SARATOGA COUNTY — The wild and mountainous lands between Moreau Lake State Park and Saratoga Springs have the potential for new recreational development, according to a study released Monday.
The Southern Palmertown Conservation & Recreation Strategy, released by the land conservation group Saratoga PLAN, lays out ideas for linking state parks and state forests through four towns, via a series of long and short off-road trails. The goal is to preserve forests and provide convenient access to the outdoors for residents of surrounding towns.
“It’s a plan for economic development based on conserving the landscape by preserving working forests and wetlands and providing access to convenient public recreation,” said Maria Trabka, PLAN’s executive director.
PLAN developed the 126-page strategy over the past year, in cooperation with the Open Space Institute and other groups interested in preserving the land, which includes foothills of the Adirondack Mountains, north of Saratoga Springs. It was written by planning consultant Alta Planning and Design, of Troy.
At the strategy’s heart is a decade-long effort to link Moreau Lake State Park to Lincoln Mountain State Forest and then Daniels Road State Forest, both in Greenfield. That could bring hikers to the northern edges of Saratoga Springs. The plan became more feasible in 2015, when hundreds of acres around the closed Mount McGregor prison were added to the Moreau Lake park’s land holdings.
Trabka said PLAN has talked to private landowners about allowing the trail connections and is working with the towns involved: Greenfield, Moreau, Corinth and Wilton. All have growing populations, as does most of surburan Saratoga County. The county’s growth over the past 60 years has increased pressure to develop land, and preservation efforts like the Palmertown plan are a response to that pressure.
“(The Palmertown Range) is vulnerable for conversion to housing, but it’s also very convenient for people in growing population centers,” Trabka said.
The state Department of Environmental Conservation, meanwhile, is developing new management plans for the 1,219-acre Lincoln Mountain and 524-acre Daniels Road state forests.
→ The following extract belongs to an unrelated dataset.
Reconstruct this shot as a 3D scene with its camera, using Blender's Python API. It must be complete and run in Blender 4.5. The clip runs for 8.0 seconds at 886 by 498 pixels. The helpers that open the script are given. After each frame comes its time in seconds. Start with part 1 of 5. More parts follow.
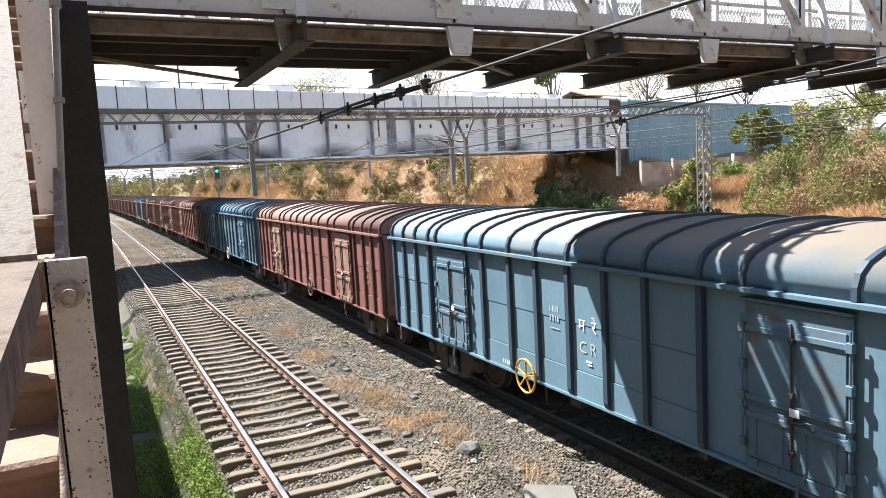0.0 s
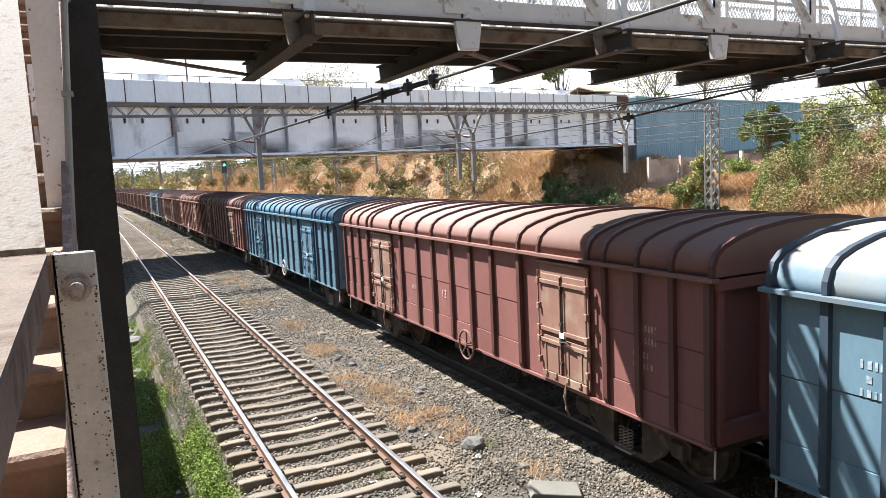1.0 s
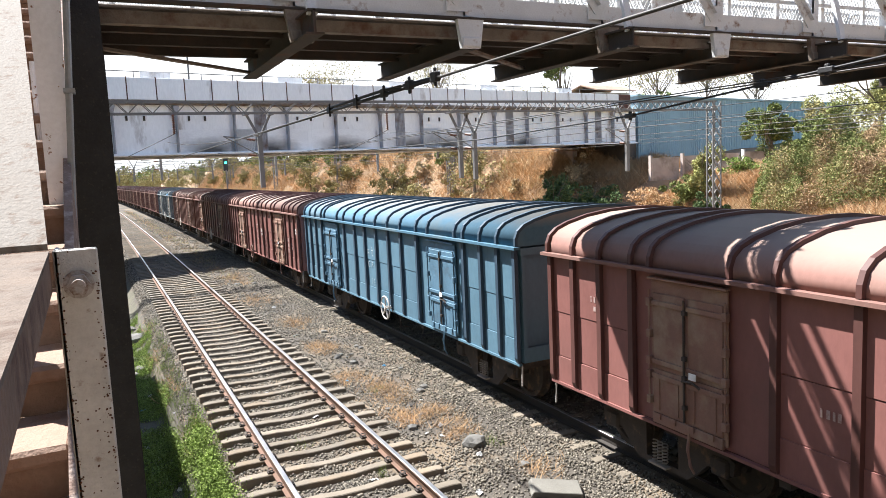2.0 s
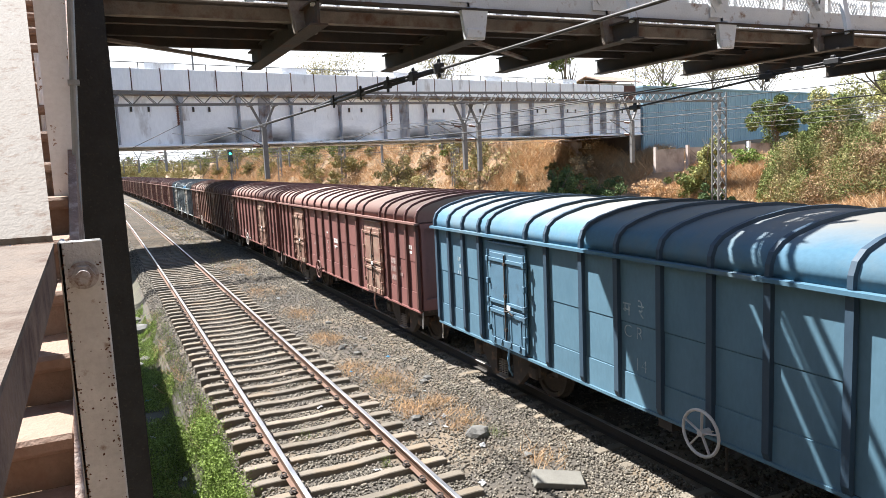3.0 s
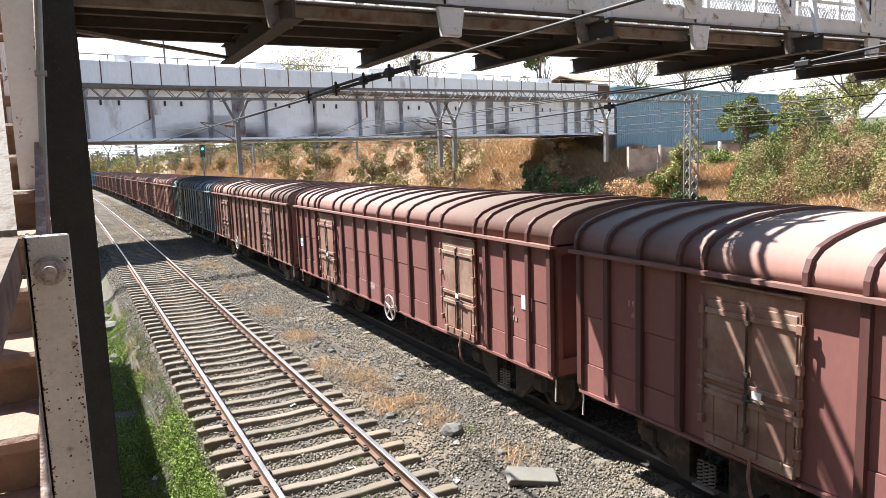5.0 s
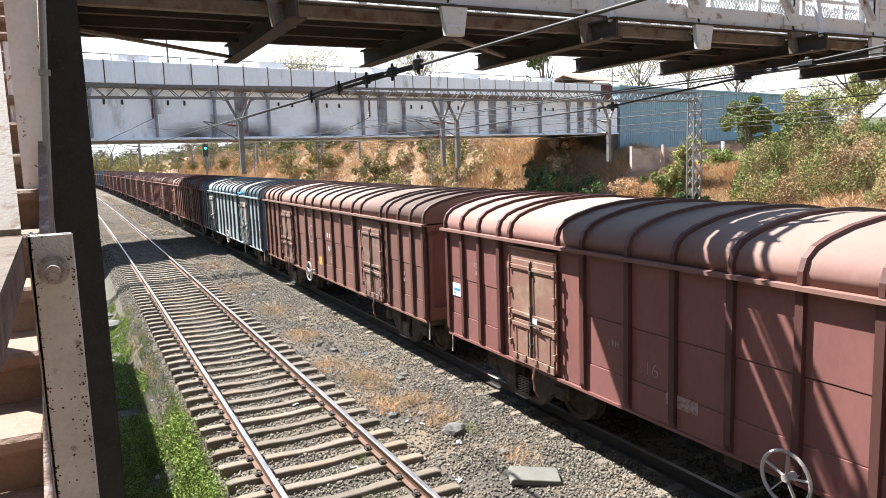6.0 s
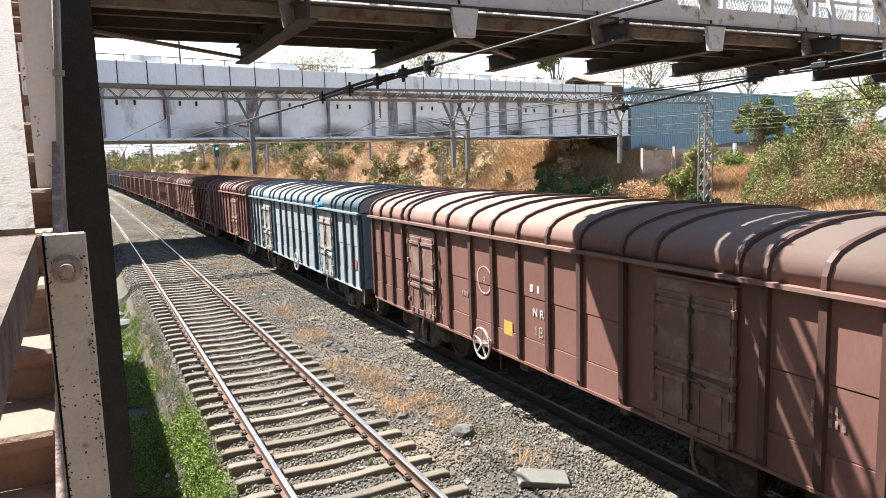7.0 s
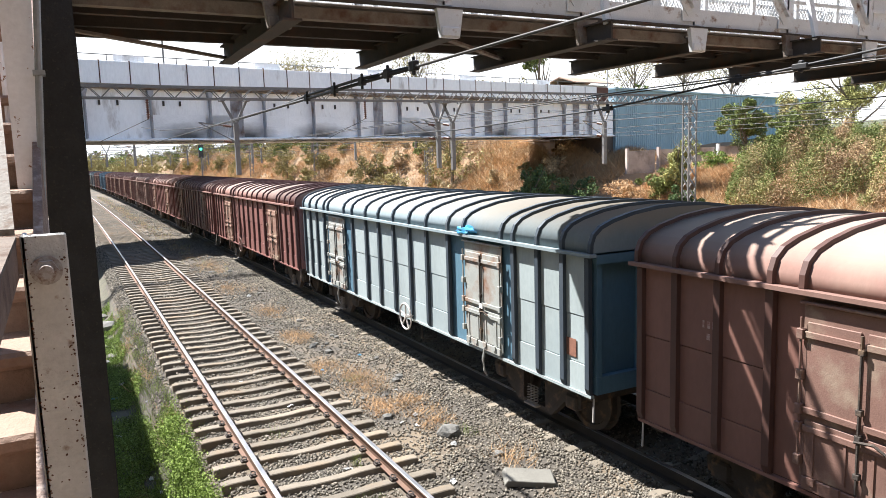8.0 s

Draft plans have not been released, but PLAN and other conservation organizations have offered their input.
Greenfield Town Supervisor Dan Pemrick, whose town has most of the private land that would be involved in the strategy, said he hasn’t seen the plan, but the town of Greenfield is in favor of conservation efforts.
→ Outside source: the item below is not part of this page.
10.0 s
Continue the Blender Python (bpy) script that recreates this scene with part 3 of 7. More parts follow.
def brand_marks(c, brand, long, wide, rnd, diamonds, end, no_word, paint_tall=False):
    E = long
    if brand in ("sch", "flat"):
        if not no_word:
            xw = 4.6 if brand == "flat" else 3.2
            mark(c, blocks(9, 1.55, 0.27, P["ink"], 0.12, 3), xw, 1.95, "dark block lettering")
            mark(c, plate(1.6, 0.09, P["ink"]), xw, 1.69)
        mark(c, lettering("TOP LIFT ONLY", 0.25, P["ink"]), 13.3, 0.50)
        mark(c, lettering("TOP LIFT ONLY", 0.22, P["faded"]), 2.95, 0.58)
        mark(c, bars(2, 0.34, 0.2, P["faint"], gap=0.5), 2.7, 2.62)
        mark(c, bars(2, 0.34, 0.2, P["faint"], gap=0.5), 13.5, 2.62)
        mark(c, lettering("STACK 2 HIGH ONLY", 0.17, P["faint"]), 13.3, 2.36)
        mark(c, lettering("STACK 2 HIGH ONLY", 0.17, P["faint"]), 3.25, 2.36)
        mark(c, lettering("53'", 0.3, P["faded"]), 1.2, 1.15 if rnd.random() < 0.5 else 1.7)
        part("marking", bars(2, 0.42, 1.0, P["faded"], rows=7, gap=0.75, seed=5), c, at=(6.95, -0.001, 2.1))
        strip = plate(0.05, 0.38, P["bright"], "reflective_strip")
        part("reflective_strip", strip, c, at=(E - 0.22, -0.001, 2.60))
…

“The town has been supportive and will continue to support that, though obviously we would do it with careful consideration of local input,” he said.
In addition to making connections for a long-distance trail, Trabka said the strategy calls for a network of trails and trailheads, with new parking for some existing informal trails, and some shorter trail loops near trailheads for people who just want a short walk.
PLAN hopes for some progress in the near future.
“Definitely within the next year, and we’ll be asking the towns to do an intermunicipal (cooperative agreement), and we’re applying for grants to fund a part-time position to push this plan forward.”
The report also notes the area includes some of the wildest terrain in Saratoga County, including unfragmented forests that provide wildlife habitat and timber, and the headwaters of Kayaderosseras Creek and Snook Kill. Trabka said the area is also gaining recognition as a corridor used by wildlife moving between the Green Mountains and the Adirondacks.
“Our goal is to develop a landscape-scale conservation strategy for the area that promotes community engagement and recreation opportunities while balancing ecological protection and community development,” states a summary of the strategy.
A trail system could bring bring more visitors to the area, which PLAN says would benefit campgrounds, motels, restaurants and other businesses.
Already, there are public trails at Moreau Lake that go from the lakefront to the ridge of the Palmertown Range. The southern end of the trail will eventually link up with the Saratoga Greenbelt Trail, which in turn may connect to other trail networks around Saratoga Springs and trails that run south and east to the Mohawk River/Erie Canalway Trail and the Hudson River/Champlain Canalway Trail.
Saratoga PLAN, partnering with the Open Space Institute and Alta Planning and Design, conducted a series of community engagement events about the strategy late last year and earlier this year. The events were followed up by two surveys and interviews with key parties, according to the plan’s summary.